We have to process our minerals and stop exporting them raw.
This is especially so after the enthusiasm exuded at the just-ended historic Zimbabwe Mining Investment Conference held in Harare this week.
For the past five years or so, the call for us to process our own minerals has been ‘full of sound and fury’ and nothing else.
Regrettably there hasn’t been much to show for it.
In this edition, we carry a disheartening story about lithium mining at Bikita Minerals
Bikita Minerals does not have the processing machinery to extract the material capable of making lithium-ion batteries used in smartphones, laptops and electric vehicles.
Yet it is the lithium carbonate, lithium chloride and lithium fluoride which make this mineral tick.
These are the lithium products obtained through processing that have triggered the current lithium craze.
This mineral, the Minister of Mines and Mining Development aptly referred to as ‘the new kid on the block’.
And it looks like it won’t be very long before Electric Vehicles powered by lithium batteries eventually replace diesel or petrol-powered vehicles notorious for pollution through their emissions.
But though we are endowed with vast deposits of lithium, we shall remain confined to items like ceramics, kitchenware and glasses that are made from cheap lithium ore concentrate.
For the more valuable products, we export this raw to Europe, North America and Asia.
This is how Africa was underdeveloped.
It is indeed sad to note that unprocessed lithium is sold for as little as about US$140 a tonne while the processed bi-products can fetch as much as US$23 000 a tonne.
A difference too ghastly to imagine.
And yet it is real.
Thus, though lithium has been mined for years and exported in its raw form, its contribution to the economy has been negligible.
Though Zimbabwean lithium is expected to soon gobble up to about 20 percent of the world’s market share, it is unfortunate that we might still be expected to look for foreign currency to buy lithium batteries for smartphones, laptops and electric vehicles.
This is beside the local jobs which are ‘exported’ with the raw lithium.
We were almost tempted to ululate when we heard an Australian company to run Arcadia Mine, not far from Harare, had ambitious designs for the mine.
However, we soon were frozen in our tracks when we learnt that the company which has been operating in this country, intermittently though, for the past 50 years only intends to produce battery grade lithium at a later stage.
But why?
After all, Prospect Resources is an Australian company, from a country which is a world top producer of lithium.
It’s a company at home with the beneficiation processes, but probably fully appreciates the advantage of having Zimbabwean lithium processed in Australia for a while.
We therefore believe it should be a prerequisite for any mining company that intends doing business with Zimbabwe to bring with it processing machinery.
Our own established platinum companies have been dilly-dallying since Government’s appeal to them to build their own refineries.
That is why we are tempted to support the ‘stick and carrot’ approach by the Government.

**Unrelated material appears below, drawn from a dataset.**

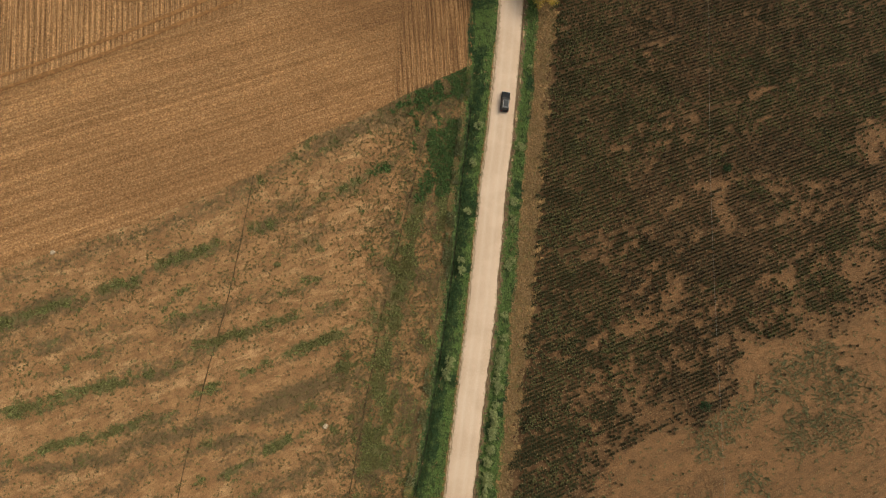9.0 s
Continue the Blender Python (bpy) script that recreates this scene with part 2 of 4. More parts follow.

A punitive platinum levy on raw platinum exports for failure to build beneficiation facilities should nudge these companies to act.
Relaxation on a sliding scale for those attempting to comply should act as a catalyst to speed compliance.
Efforts to value-add should cut across all minerals since now we know.
Never again should we be caught napping like what Cecil Rhodes’ De Beers did to our diamonds long after the colonial wizard had died.
Now under the Oppenheimer family, the multi-national company is accused of looting billions worth of diamonds out of the country.
On the pretext of prospecting, the world’s largest diamond company mined and exported Marange diamonds for over 10 years.
Mind you during this time, the host country got nothing from the 13 years of ‘exploration’ as they eventually claimed that they had found no gems at all.
Given a chance, these multi-nationals can strip the country naked without any feeling of remorse – let alone the obligatory beneficiation.